Until Fall 2018 when Pemberly Studios suddenly and unexpectedly came back with a 17-episode arch not based on any Austen novel, but one that exemplifies Pemberley studios efforts to build a cohesive storyworld based on the major and independent Austen novels. The 17-episode arch focused Emma’s efforts to identify a new career for Mr. Collins (the annoying failed beau from The Lizzie Bennet Diaries).

This is not the first “character crossover” Pemberley has used to knit its adaptations of stand-alone novels into a storyworld: in the original Emma Approved, the shallow and boastful Lizzie Bennet Diary character Charlotte Lee is used in Emma Approved in place of the Augusta Hawkins character from the original Emma novel. Likewise, the character GiGi Darcy (Georgina in Pride & Prejudice) takes the role of the outsider Charlotte Heywood in Welcome to Sanditon, based on Austen’s unfinished novel Sanditon.

Using crossover characters works to expand Austen’s novels into a larger universe, which is ironic when we consider that Austen’s novels largely reflect the closed and insular world their characters were restricted to. However, it does appeal to the modern taste for seriality (stories that bloom beyond the scope of the original material) as well as reward insiders–when fans of The Lizzie Bennett Diaries see Charlotte Lee walk into Emma’s office, they know the character, they are privy to inside jokes, and they get a reward new fans don’t get.

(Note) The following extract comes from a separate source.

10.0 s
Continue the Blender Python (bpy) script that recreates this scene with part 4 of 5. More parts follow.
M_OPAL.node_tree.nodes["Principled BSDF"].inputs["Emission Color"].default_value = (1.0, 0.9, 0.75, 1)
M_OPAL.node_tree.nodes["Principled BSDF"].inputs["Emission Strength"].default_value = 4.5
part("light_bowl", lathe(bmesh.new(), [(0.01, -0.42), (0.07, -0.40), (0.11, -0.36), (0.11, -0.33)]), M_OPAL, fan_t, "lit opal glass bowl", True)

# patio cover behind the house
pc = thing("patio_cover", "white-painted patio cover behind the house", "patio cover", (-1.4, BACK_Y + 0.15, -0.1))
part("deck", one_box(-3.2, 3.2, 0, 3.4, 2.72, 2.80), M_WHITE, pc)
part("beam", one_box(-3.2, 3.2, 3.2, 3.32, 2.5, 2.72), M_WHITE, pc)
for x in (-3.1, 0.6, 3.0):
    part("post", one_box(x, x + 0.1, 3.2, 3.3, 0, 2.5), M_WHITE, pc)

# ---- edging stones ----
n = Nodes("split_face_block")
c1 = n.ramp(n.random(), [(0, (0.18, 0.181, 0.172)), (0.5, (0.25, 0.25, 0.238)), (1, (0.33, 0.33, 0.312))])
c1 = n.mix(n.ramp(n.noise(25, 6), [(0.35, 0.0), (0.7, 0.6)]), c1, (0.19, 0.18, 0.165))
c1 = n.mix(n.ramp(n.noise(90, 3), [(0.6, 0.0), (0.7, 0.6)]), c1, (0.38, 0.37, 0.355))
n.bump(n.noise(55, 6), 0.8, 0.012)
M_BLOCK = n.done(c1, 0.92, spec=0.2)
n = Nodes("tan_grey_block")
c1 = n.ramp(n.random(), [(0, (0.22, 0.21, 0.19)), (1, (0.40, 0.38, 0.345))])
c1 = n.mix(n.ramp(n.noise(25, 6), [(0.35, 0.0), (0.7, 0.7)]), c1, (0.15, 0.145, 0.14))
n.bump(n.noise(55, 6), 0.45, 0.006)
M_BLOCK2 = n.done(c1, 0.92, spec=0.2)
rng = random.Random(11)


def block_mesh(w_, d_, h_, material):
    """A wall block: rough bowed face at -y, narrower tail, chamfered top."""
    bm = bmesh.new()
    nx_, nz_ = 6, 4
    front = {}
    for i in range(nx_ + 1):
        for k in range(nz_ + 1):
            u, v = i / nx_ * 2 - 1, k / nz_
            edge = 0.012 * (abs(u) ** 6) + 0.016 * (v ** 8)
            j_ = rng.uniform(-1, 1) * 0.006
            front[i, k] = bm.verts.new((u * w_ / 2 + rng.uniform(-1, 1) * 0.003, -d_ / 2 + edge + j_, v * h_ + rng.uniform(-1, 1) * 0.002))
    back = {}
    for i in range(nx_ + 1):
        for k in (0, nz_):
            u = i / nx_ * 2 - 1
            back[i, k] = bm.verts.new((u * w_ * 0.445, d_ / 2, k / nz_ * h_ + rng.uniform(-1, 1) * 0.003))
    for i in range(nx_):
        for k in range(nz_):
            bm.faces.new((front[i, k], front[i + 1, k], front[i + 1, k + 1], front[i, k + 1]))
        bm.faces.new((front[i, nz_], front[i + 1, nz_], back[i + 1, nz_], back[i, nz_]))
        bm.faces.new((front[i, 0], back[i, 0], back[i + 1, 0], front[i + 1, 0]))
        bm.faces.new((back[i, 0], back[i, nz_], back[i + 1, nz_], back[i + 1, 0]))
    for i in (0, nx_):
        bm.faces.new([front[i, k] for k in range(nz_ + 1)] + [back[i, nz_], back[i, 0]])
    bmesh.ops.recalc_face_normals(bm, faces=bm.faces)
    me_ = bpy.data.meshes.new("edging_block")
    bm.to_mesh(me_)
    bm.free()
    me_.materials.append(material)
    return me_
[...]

This strategy of making Austen’s novels into a single connected universe is, in fact, the whole purpose of the 17-episode Emma Approved, Revival series. The producers reinforce that they are making these separate stories into a combined universe with the introduction (or reintroduction) of Mr. Collin’s from the Diaries, but the true purpose for the series is made clear in the very last episode when, after solving Mr. Collin’s non-canon problem, Alex Knightley (George in the book, Alex in the web series) invites the audience to vote on which client Emma should take on next: Anne Elliot, Tom Parker, or Knightley’s brother, John. For fans of Austen or fans of Pemberley Studios, these names ring bells:

  • Anne Elliot is the heroine of Austen’s novel Persuasion. Her name is mentioned early in Emma Approved, Revival in connection with a canceled event (the Elliot/Wentworth wedding) that sent Emma into a tailspin
  • Tom Parker, the ineffectual mayor from Welcome to Sanditon.
  • John Knightley, Mr. Knightley’s brother who appears in Emma and has an off-camera roll in Emma Approved.

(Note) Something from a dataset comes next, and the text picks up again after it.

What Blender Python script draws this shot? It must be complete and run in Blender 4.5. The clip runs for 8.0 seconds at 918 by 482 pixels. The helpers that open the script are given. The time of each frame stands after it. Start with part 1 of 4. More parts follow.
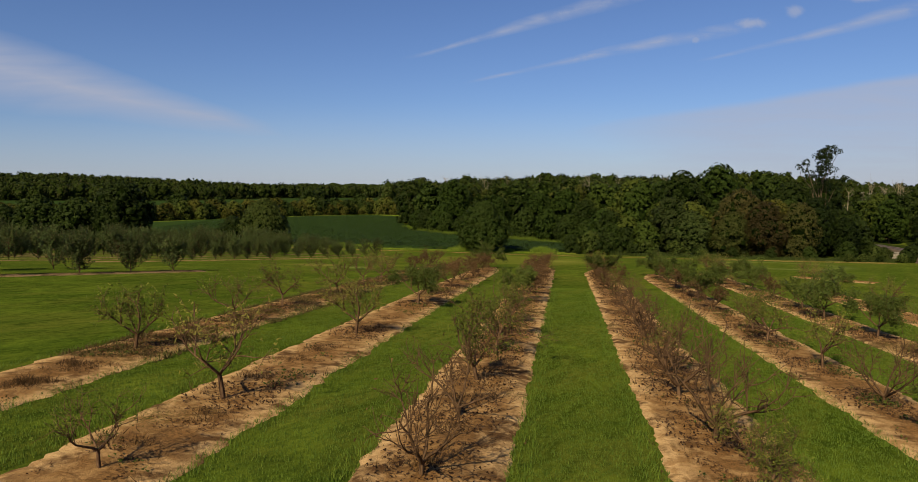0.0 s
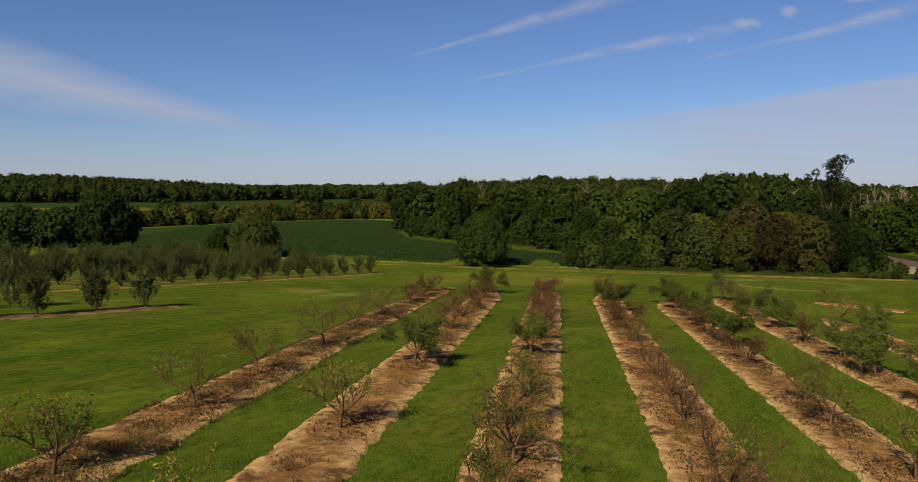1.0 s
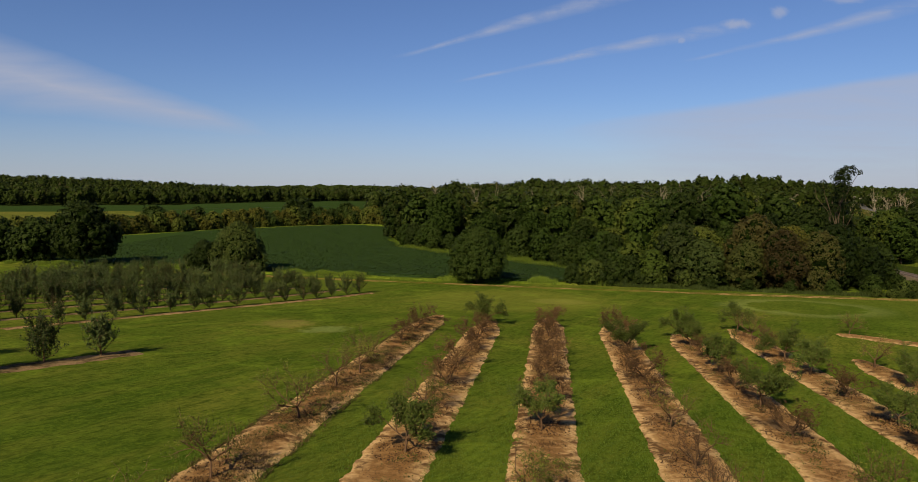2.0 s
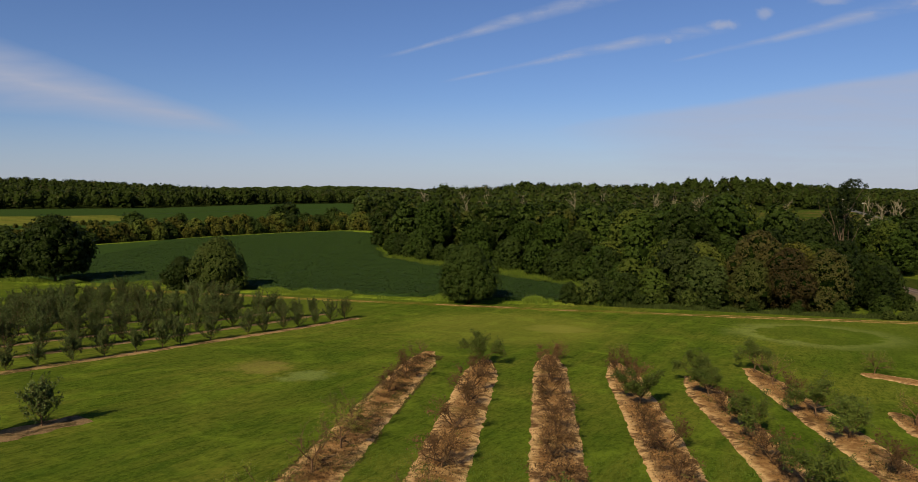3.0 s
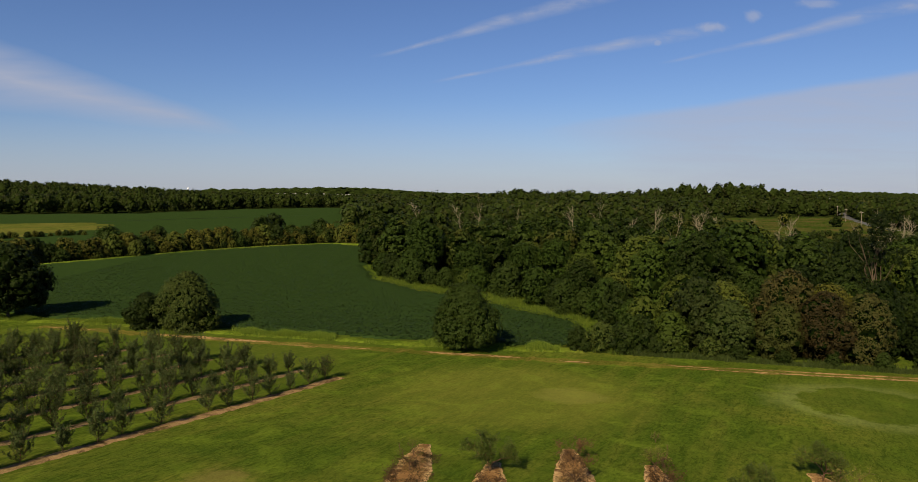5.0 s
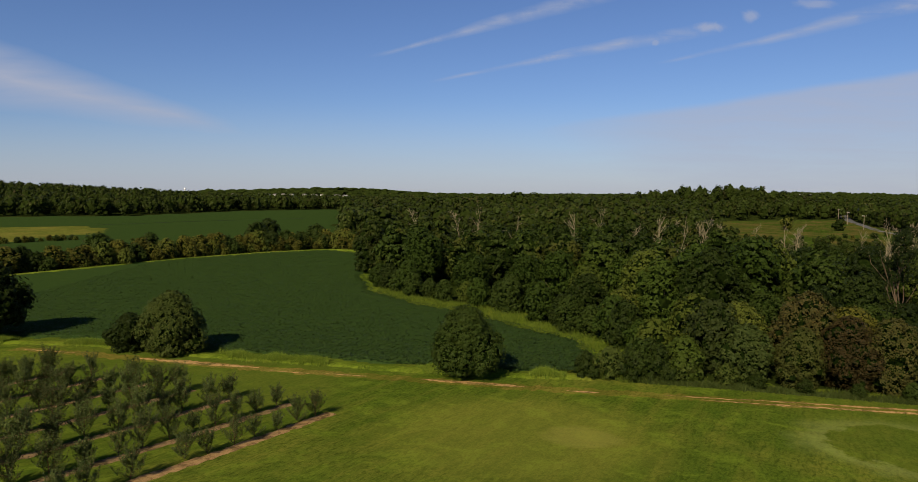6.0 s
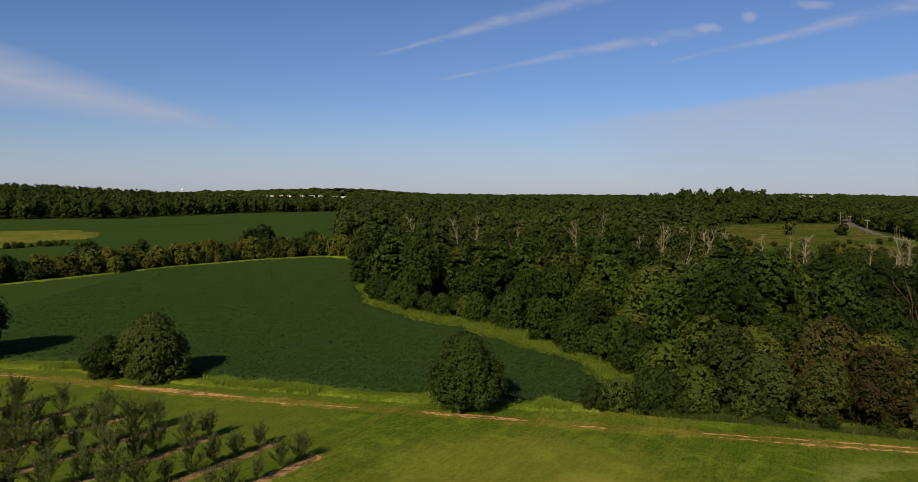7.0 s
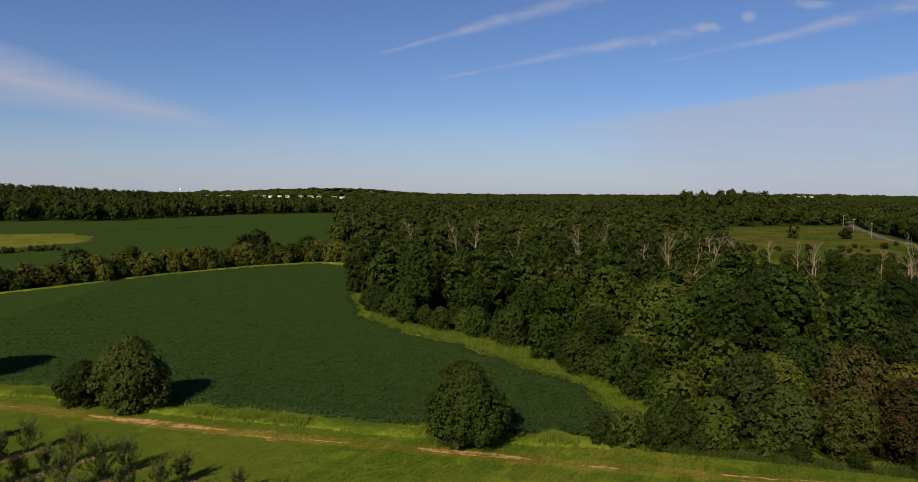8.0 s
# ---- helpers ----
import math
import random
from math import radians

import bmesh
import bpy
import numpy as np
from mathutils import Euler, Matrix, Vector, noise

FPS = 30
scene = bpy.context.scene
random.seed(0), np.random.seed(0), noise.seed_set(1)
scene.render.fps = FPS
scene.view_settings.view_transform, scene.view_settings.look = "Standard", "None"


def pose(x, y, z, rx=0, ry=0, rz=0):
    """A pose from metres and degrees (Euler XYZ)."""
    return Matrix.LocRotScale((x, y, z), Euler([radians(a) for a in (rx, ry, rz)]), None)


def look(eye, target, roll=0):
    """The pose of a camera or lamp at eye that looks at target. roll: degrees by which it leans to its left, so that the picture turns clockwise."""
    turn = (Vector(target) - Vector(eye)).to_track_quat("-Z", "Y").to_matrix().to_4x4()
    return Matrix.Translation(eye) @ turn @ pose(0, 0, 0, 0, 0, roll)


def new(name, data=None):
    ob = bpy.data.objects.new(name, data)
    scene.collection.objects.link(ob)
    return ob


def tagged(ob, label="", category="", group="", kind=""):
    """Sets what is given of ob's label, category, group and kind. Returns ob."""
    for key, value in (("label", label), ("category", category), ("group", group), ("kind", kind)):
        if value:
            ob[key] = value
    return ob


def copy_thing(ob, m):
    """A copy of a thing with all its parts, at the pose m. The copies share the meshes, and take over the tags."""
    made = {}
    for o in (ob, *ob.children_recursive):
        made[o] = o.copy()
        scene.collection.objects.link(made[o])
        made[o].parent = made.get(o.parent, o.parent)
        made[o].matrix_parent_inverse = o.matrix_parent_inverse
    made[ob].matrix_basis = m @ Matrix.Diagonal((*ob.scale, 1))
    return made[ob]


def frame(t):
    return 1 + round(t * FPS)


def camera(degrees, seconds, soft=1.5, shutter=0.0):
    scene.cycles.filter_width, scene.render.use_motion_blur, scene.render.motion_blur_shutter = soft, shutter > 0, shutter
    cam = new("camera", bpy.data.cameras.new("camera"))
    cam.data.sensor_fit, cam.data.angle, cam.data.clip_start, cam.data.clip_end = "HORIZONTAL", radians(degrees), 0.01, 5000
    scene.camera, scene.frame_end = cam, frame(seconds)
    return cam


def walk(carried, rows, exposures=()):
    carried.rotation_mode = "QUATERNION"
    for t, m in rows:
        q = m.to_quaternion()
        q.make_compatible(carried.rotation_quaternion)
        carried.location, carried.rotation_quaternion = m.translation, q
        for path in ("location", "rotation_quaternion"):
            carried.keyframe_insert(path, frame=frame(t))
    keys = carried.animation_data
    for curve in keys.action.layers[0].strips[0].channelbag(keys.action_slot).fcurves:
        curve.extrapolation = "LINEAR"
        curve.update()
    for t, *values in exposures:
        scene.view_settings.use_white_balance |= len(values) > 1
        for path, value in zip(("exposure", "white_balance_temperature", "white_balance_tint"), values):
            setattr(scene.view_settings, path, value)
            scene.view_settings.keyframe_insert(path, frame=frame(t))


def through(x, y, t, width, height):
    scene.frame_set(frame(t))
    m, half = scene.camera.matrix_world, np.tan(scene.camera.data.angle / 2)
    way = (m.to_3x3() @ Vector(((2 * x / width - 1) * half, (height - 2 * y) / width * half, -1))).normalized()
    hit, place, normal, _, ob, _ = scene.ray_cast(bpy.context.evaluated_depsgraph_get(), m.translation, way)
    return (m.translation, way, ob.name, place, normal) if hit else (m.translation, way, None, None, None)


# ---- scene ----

Three different characters from what should be three different storyworlds–and yet, the choice Knightley seems to be offering is a false one because no matter which option the viewers vote for, the next production is Persuasion. How do I know? There are some clues. Since casting for Anne and John (along with Wentworth) started before Emma Approved, Revival launched, the script and plot must be well in hand, which only leaves the question as to what roles Pemberley Studios will be swapping out to create a more cohesive universe.

Persuasion is Anne’s story, so fitting in John Knightly and Tom Parker is the challenge. Both are established family men, so the obvious candidate would be Charles Musgrove (Anne’s brother-in-law, a good fit for Tom Parker, but not for John Knightley, who is already established as the husband of Emma’s sister), Captain Harville, or Admiral Croft. The problem is that none of these are major roles in the book, so solving their problems would not give much to the story. The meatier roles (Anne’s cousin William Elliot and Captain Benwick) are both widowers. This might not pose a barrier to Tom Parker in one of these roles (we haven’t met his wife on screen, so she could be killed off or divorced with few repercussions to the storyworld) but John Knightley is married to Emma’s sister, who we’ve met in the original Emma Approved. Killing off Emma’s sister is not Austen-esque, at least not Pemberley Studios Austen. It’s possible he could separate from his wife, play the Benwick role and return to her rather than marrying Anne’s primary competition for Wentworth’s attention. but …Nah.

So what is the point of all of this rambling? When undertaking to create within a storyworld (original, established, or adapted), writers make use of different writing skills and must understand and follow the codes that rule that storyworld. You can’t kill Emma’s sister for the same reason you can’t make Hermione be Harry Potter’s cousin, dilithium crystals grow on trees in Nebraska, or George Smiley a ladies’ man. Those changes violate rules that would change too much in those storyworlds. Serial writing and sequential novels are often treated with less respect than stand-alone novels, particularly when they are in already-marginalized genres like mystery, romance, sci-fi, or fantasy, but there is an art to it that deserve close syudy.